There were seven MG43s in all. Being originally naval yachts, they formed classes, with class names. Five were based in Dartmouth (BRNC): Pegasus (not Petrel, though she may of course been renamed), Leopard, Gryphis, Martlet and Wyvern (think Heraldry) and two in Plymouth (Manadon): Galahad and Gawaine (think Round Table). At Dartmouth, each yacht was attached to a division, the divisions being named after Admirals from the past. Being naval, they also flew the White Ensign, which suited them rather well. The Navy hung on to the names, so if the yacht is on Part I, the name will have some addition (Spirit of Gawaine, Leopard of Avon, then Falmouth etc).
They were designed and built to be the ultimate West Channel Sail Training Craft, to replace the ‘Windfall’ (war reparations) yachts, which were not so well suited to West Country waters. Originally with no engines, and huge fractional rigs to compensate, they ended up with engines (Sabb 2HGs by the end of their time with the Navy) and after an incident in the late 1960s in the North Sea (a cadet lost overboard), their rigs were cut down to a more manageable size. This is why seen beam on the rig – now masthead – appears to be a bit far forward – it is. The original masts had another approx 11ft, and the boom approx 3ft, so quite a big slab was taken off the leach of the main. The Navy sold the yachts sometime around the early 1980s.

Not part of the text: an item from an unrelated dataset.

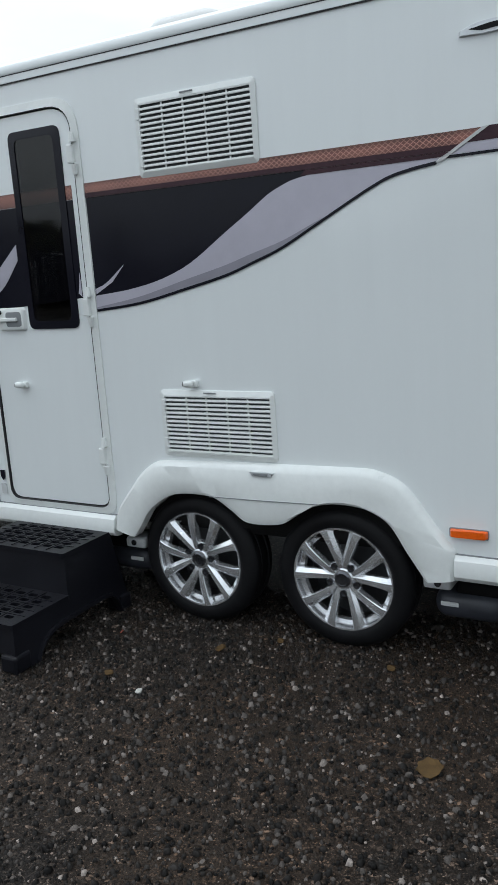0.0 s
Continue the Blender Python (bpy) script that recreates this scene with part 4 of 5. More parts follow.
# graphics on the door side
def decal(name, pts, mat, d, label, lay=near):
    return cpart(name, sheet(pts, [], lay, d, d - 0.0015), mat, label)


UP = smooth_line([(-2.58, 1.836), (-2.649, 1.825), (-2.696, 1.810), (-2.76, 1.782), (-2.846, 1.727), (-2.953, 1.662), (-3.092, 1.575), (-3.18, 1.532), (-3.295, 1.494), (-3.45, 1.464), (-3.629, 1.446)], 5)
LOW = smooth_line([(-3.629, 1.388), (-3.391, 1.412), (-3.158, 1.460), (-2.967, 1.503), (-2.84, 1.545), (-2.711, 1.592), (-2.567, 1.664), (-2.431, 1.733), (-2.35, 1.772), (-2.281, 1.800), (-2.20, 1.817), (-2.115, 1.828)], 5)
decal("graphic_black", [(-3.629, 1.853), (-2.60, 1.853), *UP], M_DARKV, 0.0020, "glossy black swoosh graphic")
decal("graphic_silver", [*LOW, (-2.105, 1.838), *UP], M_SILVER, 0.0030, "silver lilac swoosh graphic")
decal("graphic_shade", [*LOW[:32], *[(x, z + 0.034 * math.sin(math.pi * min(1.0, k / 31) * 0.9 + 0.25)) for k, (x, z) in reversed(list(enumerate(LOW[:32])))]], M_SILVER_D, 0.0034, "darker lilac shade of the swoosh")
decal("graphic_edge", [*LOW, *[(x, z - 0.011) for x, z in reversed(LOW)]], M_DARKV, 0.0040, "thin black edge of the swoosh")
decal("graphic_stripe", [(-3.629, 1.853), (-3.629, 1.912), (-1.965, 1.915), (-2.068, 1.853)], M_COPPER, 0.0050, "copper stripe with a woven pattern")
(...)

While looking for a MG43, I came across and/or saw Leopard, Pegasus, Martlet, Wyvern, Galahad and Gawaine (the latter was not built by Morgan Giles but Taylors of Shoreham, with minor differences to the MG yachts). It is said on reasonable authority that Gryphis had been lost in the Red Sea – so if Gryphis is in Chichester that will be quite an achievement!